### Problem to solve
For the listing below, give the count of lines containing "parts", and no other text.
###
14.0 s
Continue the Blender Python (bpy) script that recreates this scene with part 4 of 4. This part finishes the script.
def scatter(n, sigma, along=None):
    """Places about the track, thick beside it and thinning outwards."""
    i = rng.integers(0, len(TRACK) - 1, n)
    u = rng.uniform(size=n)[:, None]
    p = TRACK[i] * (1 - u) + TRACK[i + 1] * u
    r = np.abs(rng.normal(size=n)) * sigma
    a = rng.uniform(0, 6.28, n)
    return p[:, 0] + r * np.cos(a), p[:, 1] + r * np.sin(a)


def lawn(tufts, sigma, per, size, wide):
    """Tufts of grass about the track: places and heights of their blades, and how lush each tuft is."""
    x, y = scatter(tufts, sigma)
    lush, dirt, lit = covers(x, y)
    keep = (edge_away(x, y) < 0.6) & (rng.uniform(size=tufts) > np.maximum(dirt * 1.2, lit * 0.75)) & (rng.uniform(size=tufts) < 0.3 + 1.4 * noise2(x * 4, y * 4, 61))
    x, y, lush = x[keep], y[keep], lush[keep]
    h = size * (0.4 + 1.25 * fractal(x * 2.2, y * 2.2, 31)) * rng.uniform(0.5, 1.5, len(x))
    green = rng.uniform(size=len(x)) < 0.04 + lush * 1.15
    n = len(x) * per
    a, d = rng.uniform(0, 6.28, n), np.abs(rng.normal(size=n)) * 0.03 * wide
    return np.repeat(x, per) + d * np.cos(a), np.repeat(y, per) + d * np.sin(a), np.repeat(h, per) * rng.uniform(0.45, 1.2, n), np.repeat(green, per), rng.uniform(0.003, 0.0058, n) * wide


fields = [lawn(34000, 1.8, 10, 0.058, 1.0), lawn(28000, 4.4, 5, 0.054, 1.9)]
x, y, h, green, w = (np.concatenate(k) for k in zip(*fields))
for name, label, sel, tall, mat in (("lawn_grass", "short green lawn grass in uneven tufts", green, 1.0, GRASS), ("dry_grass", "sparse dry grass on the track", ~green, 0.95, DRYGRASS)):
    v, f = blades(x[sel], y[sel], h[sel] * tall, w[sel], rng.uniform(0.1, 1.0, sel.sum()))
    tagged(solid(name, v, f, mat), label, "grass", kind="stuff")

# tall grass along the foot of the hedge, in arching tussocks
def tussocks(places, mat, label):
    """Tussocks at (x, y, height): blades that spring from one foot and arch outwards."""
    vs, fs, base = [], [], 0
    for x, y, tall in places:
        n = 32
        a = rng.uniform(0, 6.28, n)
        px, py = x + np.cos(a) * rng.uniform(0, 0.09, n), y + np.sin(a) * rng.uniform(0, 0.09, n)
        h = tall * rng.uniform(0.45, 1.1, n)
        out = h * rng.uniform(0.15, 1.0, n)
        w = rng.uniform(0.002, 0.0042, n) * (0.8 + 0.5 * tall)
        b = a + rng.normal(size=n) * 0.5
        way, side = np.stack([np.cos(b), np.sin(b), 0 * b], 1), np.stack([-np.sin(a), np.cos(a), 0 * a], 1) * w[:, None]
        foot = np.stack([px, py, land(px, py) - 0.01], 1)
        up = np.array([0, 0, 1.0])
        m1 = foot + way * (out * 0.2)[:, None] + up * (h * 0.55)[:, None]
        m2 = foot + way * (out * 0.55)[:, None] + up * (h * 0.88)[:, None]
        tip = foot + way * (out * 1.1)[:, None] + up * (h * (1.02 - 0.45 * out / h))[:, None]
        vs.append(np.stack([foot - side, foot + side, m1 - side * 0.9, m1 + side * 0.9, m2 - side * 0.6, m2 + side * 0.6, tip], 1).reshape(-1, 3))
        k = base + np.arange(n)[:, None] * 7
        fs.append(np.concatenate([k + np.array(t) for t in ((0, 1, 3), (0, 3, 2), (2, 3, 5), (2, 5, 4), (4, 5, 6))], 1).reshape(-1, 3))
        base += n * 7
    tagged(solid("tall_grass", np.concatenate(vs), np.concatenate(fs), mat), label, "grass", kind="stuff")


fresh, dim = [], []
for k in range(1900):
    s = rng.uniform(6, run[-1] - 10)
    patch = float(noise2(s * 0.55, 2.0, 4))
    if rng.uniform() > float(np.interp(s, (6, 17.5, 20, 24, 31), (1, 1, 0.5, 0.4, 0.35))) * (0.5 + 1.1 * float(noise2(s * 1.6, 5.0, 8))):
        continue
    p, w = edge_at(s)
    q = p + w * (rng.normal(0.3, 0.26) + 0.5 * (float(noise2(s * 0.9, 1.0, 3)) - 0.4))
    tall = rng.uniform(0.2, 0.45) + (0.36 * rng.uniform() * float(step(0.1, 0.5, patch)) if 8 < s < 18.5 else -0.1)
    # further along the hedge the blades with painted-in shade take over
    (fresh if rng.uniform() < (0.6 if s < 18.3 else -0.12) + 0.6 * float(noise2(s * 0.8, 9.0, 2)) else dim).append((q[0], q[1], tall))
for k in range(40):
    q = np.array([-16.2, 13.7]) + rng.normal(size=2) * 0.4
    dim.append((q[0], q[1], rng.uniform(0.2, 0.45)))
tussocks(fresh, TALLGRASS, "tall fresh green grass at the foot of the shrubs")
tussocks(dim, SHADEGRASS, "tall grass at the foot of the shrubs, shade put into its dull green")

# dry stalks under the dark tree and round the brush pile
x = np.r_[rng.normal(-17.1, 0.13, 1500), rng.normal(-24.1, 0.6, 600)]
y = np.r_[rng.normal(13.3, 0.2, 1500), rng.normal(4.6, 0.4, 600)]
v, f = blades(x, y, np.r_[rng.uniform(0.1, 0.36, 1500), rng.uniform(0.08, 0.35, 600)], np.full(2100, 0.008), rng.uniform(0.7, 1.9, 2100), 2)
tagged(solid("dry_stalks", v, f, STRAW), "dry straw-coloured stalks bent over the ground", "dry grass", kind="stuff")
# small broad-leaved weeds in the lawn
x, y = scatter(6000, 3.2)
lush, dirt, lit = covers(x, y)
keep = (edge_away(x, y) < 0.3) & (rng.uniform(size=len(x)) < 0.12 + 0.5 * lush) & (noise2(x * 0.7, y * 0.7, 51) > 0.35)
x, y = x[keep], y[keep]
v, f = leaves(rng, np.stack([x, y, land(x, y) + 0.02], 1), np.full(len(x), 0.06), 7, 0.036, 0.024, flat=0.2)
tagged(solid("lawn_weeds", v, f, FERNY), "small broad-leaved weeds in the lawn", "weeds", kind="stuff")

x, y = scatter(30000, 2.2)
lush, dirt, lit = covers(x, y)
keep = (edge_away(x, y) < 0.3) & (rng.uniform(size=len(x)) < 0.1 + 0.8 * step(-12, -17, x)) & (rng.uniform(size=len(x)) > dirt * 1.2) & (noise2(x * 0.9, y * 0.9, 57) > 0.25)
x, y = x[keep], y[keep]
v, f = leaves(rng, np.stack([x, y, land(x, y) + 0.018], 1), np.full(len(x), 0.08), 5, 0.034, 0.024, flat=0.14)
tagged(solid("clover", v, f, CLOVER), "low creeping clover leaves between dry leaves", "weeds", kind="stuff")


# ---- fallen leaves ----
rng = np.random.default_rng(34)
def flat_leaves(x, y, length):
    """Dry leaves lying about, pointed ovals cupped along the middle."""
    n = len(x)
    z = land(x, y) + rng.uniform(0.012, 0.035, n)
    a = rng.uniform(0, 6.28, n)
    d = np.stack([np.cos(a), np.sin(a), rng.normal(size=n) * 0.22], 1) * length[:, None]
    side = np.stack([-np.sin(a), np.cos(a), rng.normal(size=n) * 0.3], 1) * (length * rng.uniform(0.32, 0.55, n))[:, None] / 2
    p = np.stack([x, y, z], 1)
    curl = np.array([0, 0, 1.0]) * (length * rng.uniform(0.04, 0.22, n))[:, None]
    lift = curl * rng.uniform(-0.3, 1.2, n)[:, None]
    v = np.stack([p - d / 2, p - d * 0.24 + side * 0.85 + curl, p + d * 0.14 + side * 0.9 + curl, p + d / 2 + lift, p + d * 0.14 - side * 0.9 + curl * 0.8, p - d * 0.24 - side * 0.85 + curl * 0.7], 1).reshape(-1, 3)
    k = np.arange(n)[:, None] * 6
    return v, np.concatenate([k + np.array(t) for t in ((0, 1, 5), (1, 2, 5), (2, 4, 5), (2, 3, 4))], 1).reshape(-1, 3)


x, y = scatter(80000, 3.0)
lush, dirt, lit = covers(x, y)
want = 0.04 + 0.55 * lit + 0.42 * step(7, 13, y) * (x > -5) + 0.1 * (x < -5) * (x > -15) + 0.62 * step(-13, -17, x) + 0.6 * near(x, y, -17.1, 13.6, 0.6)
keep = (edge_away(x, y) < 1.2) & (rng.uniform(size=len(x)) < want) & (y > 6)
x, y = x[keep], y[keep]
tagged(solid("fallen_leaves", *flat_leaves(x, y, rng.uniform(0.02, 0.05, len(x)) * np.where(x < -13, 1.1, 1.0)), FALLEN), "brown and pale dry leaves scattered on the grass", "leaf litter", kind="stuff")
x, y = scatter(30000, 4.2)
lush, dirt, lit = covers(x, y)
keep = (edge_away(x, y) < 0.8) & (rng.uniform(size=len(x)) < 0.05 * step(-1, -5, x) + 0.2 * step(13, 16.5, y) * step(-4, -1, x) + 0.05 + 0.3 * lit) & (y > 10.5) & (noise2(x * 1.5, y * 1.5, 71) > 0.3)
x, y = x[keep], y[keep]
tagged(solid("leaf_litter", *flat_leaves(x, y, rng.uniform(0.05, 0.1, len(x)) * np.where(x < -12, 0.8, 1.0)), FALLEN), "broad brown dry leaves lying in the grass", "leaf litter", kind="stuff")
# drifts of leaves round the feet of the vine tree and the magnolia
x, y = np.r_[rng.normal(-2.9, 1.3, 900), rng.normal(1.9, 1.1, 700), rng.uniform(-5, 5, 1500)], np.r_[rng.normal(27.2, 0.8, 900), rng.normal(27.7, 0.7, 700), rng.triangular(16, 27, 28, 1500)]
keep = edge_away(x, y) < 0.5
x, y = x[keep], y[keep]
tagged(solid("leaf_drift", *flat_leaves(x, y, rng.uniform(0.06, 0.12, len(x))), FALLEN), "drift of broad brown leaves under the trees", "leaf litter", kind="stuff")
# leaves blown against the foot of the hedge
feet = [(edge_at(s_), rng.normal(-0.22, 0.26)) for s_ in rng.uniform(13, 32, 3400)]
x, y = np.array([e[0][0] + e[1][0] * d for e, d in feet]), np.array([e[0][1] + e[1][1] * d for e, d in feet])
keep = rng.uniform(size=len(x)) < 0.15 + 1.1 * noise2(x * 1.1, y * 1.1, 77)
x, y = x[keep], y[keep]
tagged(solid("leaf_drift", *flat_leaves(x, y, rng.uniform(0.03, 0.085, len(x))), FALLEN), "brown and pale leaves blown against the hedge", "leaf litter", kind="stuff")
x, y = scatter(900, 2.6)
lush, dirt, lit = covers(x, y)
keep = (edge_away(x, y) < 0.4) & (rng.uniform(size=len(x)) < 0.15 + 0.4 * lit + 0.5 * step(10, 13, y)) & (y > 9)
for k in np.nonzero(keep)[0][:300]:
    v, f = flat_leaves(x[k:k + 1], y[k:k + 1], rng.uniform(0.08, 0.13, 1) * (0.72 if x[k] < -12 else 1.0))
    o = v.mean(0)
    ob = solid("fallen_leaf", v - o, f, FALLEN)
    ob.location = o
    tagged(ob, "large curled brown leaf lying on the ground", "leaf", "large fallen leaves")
###
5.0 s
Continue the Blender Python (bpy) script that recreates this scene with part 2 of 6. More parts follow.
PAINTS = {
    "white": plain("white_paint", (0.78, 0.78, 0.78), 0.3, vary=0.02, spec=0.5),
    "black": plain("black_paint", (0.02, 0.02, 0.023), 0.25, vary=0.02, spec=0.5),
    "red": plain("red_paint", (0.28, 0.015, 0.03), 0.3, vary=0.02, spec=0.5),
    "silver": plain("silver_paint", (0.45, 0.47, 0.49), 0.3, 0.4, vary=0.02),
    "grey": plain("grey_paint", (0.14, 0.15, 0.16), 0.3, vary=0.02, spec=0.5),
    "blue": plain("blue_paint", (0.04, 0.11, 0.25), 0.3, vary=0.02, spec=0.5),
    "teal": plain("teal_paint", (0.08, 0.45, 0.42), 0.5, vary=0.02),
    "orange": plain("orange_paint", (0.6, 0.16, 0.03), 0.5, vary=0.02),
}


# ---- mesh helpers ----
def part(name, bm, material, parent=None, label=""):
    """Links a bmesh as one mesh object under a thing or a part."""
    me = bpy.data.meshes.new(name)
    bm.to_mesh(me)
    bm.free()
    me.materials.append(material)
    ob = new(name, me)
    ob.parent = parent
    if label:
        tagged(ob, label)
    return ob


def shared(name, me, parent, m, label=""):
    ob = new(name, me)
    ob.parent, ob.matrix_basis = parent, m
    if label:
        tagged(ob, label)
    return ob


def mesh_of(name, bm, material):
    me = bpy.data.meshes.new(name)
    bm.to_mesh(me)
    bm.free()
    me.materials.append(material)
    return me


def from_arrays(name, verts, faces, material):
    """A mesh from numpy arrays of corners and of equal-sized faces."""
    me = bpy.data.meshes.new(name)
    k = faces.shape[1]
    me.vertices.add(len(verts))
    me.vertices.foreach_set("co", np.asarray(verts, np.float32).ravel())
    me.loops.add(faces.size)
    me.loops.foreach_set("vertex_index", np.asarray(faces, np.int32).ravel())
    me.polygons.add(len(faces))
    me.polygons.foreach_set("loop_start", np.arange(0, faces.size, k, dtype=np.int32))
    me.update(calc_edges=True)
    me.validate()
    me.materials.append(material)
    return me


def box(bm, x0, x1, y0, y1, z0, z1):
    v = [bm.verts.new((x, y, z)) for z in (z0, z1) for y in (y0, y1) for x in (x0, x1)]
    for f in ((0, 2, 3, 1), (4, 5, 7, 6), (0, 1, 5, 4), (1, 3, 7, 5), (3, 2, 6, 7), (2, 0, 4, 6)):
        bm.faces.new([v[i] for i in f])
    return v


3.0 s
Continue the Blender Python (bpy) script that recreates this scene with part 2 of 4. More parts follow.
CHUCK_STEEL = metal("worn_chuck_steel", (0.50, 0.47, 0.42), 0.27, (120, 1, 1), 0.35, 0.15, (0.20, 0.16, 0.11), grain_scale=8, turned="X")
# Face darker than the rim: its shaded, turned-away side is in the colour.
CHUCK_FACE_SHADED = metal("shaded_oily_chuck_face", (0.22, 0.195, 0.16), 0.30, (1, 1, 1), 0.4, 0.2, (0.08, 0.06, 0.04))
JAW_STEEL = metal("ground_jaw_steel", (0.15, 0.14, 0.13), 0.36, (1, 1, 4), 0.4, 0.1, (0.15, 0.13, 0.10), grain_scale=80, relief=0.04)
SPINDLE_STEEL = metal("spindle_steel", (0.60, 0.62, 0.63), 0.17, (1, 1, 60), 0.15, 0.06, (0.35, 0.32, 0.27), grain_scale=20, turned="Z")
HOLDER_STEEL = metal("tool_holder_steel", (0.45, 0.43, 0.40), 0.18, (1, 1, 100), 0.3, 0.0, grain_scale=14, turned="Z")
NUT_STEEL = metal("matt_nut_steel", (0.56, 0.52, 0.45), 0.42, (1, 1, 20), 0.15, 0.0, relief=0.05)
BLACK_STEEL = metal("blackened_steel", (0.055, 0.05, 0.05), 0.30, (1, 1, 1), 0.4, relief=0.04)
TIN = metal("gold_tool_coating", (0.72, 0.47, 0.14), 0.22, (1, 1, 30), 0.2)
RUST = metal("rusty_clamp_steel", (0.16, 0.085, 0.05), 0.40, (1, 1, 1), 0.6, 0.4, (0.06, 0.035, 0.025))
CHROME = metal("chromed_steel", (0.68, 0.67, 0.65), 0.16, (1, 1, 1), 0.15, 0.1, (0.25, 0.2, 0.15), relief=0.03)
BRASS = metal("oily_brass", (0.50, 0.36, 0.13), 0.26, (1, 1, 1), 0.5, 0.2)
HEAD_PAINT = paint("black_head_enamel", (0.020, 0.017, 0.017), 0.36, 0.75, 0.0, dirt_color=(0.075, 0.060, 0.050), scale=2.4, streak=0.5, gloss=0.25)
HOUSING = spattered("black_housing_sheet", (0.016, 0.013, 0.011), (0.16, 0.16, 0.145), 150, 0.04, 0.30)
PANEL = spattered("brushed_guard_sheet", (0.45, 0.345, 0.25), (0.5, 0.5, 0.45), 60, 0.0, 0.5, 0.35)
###
### Output for this exercise
2